A bereaved daughter and a cancer surgeon are among those trying to raise awareness of silent killer pancreatic cancer.
A total of 270 patients are diagnosed each year in Northern Ireland, but over half of those patients are already at stage four.
It means the cancer has spread to other parts of the body, and treatment options are limited.
Symptoms include upper back pains, acid reflux, yellow eyes, loss of appetite, dark urine and pale stools, and can therefore often be ignored.
Among those trying to raise awareness is Grainne O'Neill, who's mother Anne was diagnosed with pancreatic cancer in 2013, when she was 53 years old.
The Armagh woman recently celebrated her 30th birthday, the landmark occasion offering another painful reminder of her loss.
Mrs O'Neill was told she had a kidney infection after presenting with flu-like pains all over her body, and although antibiotics cleared up much of the soreness, a pain in her chest persisted.
She was subsequently told that she had stage four pancreatic cancer.
"Mummy was offered palliative chemo which gave her a few more months, but unfortunately she lost her battle seven months after her diagnosis," said Ms O'Neill.
"It was a shock to us because mummy had been basically healthy until we got that diagnosis and then it was quite fast moving so we didn't have a lot of time to get our head around things."
She added: "I don't want another family to have to go through what we have gone through, mummy has missed out on so much, this cancer has robbed us of so many years that we should have had with mummy.
"We want people to know about the symptoms of pancreatic cancer so they have a chance of early detection."
Surgeon Professor Mark Taylor said: "Late diagnosis is equivalent to poor survival.
"Only eight out of 100 people with pancreatic cancer will be alive in five years, and the key to managing it is the earlier we make the diagnosis, the more likely it is you can have surgery and chemotherapy and the likelihood then of survival increases.
"The later we see you, the less options are available."
Damien Bennett, a consultant in public health medicine and the Interim Director at the NI Cancer Registry, said that in addition to public awareness campaigns, an audit is underway to see if any systematic changes can be made to improve the pathways for patients.
He added: "The audit has two main aspects. The first is to review the care and management of patients and compare them to best practice guidelines. The second part of it is to review the impact of Covid on pancreatic cancer patients, on their diagnosis, on their management and on their follow-up.

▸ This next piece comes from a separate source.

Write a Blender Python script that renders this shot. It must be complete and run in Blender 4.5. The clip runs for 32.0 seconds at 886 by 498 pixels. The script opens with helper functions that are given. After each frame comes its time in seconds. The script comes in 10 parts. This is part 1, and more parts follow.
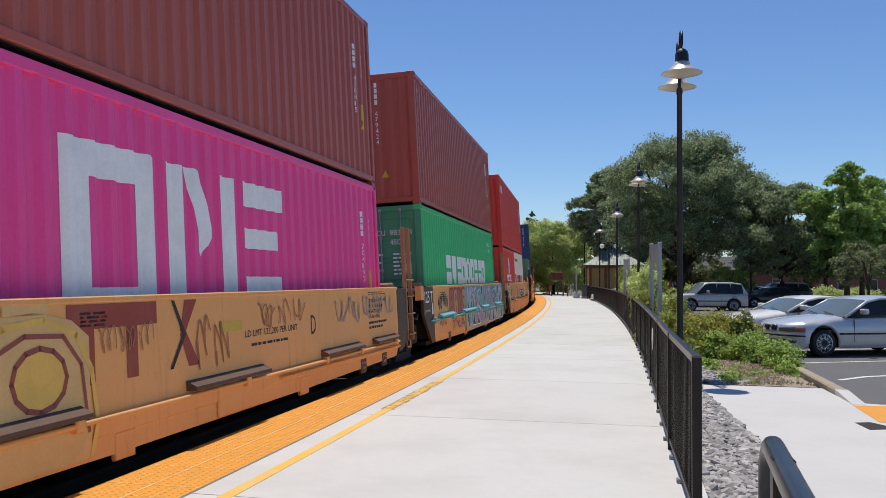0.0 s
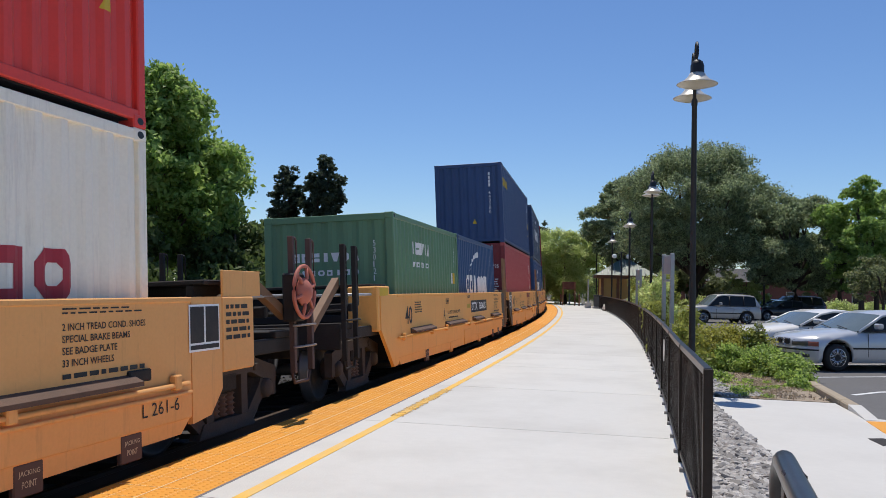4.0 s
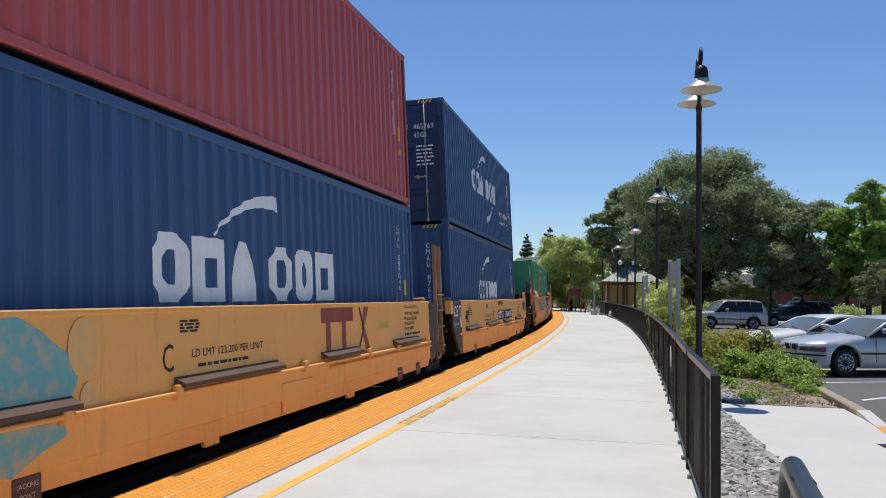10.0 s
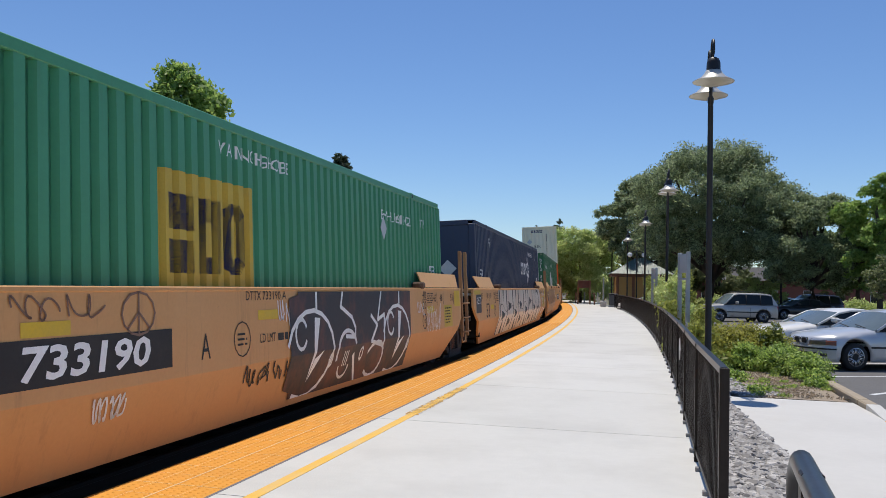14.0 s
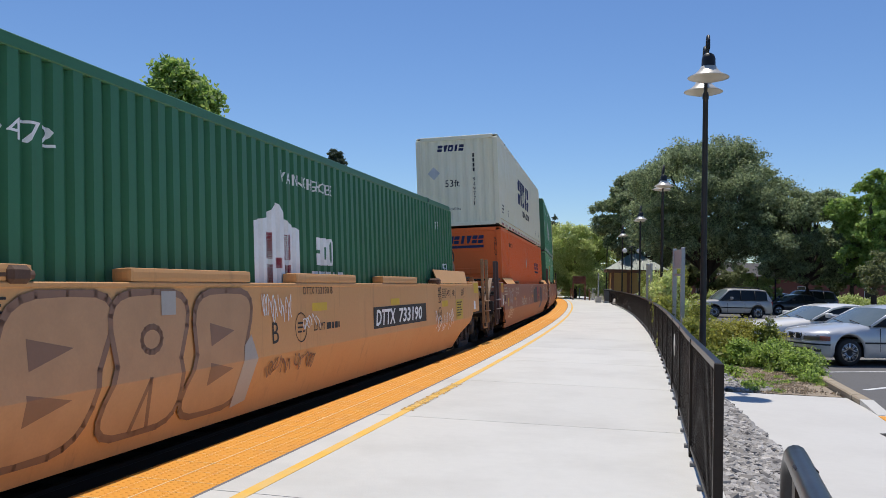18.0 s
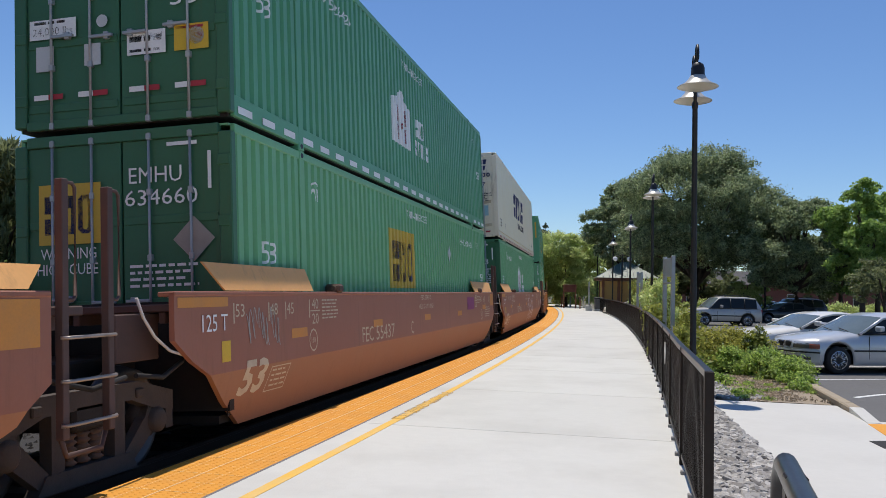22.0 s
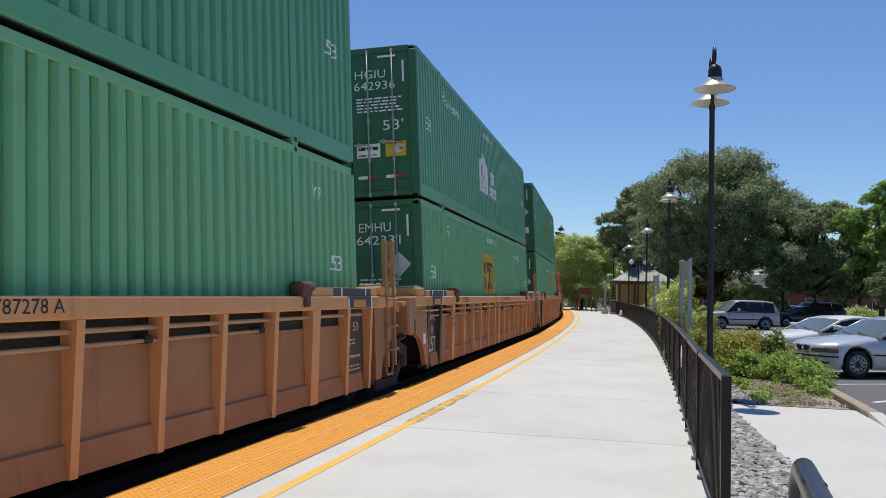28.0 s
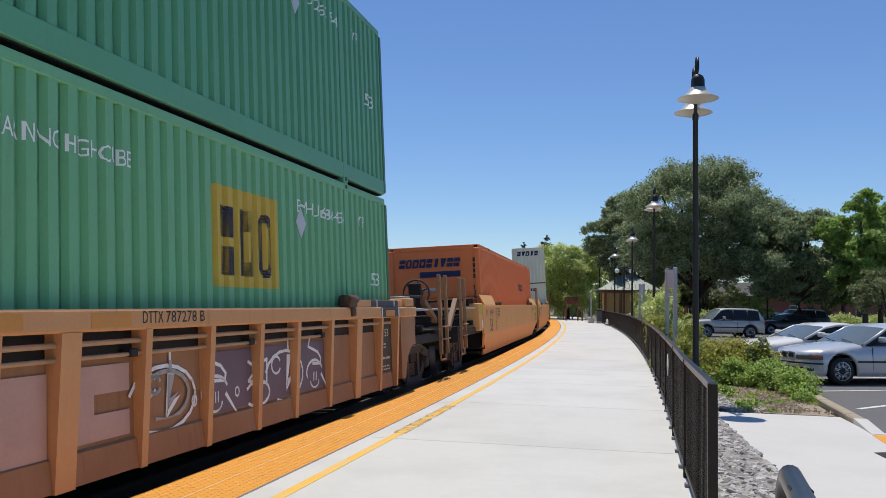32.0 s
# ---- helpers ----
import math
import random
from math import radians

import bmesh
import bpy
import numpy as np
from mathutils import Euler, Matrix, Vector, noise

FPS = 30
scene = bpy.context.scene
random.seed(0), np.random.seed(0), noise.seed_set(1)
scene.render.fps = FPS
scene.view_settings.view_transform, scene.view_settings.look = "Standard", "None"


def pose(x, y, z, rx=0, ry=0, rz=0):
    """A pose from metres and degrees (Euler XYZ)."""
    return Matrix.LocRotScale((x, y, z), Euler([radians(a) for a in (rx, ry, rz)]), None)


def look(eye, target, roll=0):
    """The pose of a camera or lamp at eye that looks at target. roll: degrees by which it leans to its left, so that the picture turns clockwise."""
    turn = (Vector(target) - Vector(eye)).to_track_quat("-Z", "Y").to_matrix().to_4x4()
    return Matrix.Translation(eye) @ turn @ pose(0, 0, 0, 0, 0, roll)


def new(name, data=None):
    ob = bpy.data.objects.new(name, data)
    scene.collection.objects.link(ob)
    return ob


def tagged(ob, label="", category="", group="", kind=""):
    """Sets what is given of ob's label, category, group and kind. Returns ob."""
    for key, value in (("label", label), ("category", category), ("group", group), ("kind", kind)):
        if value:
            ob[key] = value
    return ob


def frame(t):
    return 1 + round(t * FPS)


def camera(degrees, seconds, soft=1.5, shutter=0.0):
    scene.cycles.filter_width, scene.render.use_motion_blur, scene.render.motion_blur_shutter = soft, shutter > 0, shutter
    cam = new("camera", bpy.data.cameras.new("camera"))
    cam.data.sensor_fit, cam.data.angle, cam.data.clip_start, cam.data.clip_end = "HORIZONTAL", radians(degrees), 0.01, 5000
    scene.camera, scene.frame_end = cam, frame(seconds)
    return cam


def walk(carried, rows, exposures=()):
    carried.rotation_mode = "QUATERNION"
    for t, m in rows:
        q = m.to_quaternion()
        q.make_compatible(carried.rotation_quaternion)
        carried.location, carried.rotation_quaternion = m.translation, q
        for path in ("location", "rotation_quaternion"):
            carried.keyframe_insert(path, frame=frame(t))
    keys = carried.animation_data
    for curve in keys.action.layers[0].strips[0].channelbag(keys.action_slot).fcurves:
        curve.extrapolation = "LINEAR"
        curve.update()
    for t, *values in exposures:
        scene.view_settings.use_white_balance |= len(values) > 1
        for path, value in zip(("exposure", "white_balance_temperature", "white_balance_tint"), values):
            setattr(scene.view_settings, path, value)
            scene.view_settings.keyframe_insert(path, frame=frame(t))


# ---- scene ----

"What we're hoping to find out from this is to look at the entire patient pathway, so we look to see how a patient is referred into the system, is it via a GP or via an emergency department.
"We know that if people come in through an emergency department then their outcomes and survival rates are much worse.
"We'll also look at what scans they got - did they get the appropriate CT scan or PET scan, we'll then look to see what surgery they got, what chemo they got and what follow up they got."
Five hundred patients will be involved in the audit, and results are due in early 2023.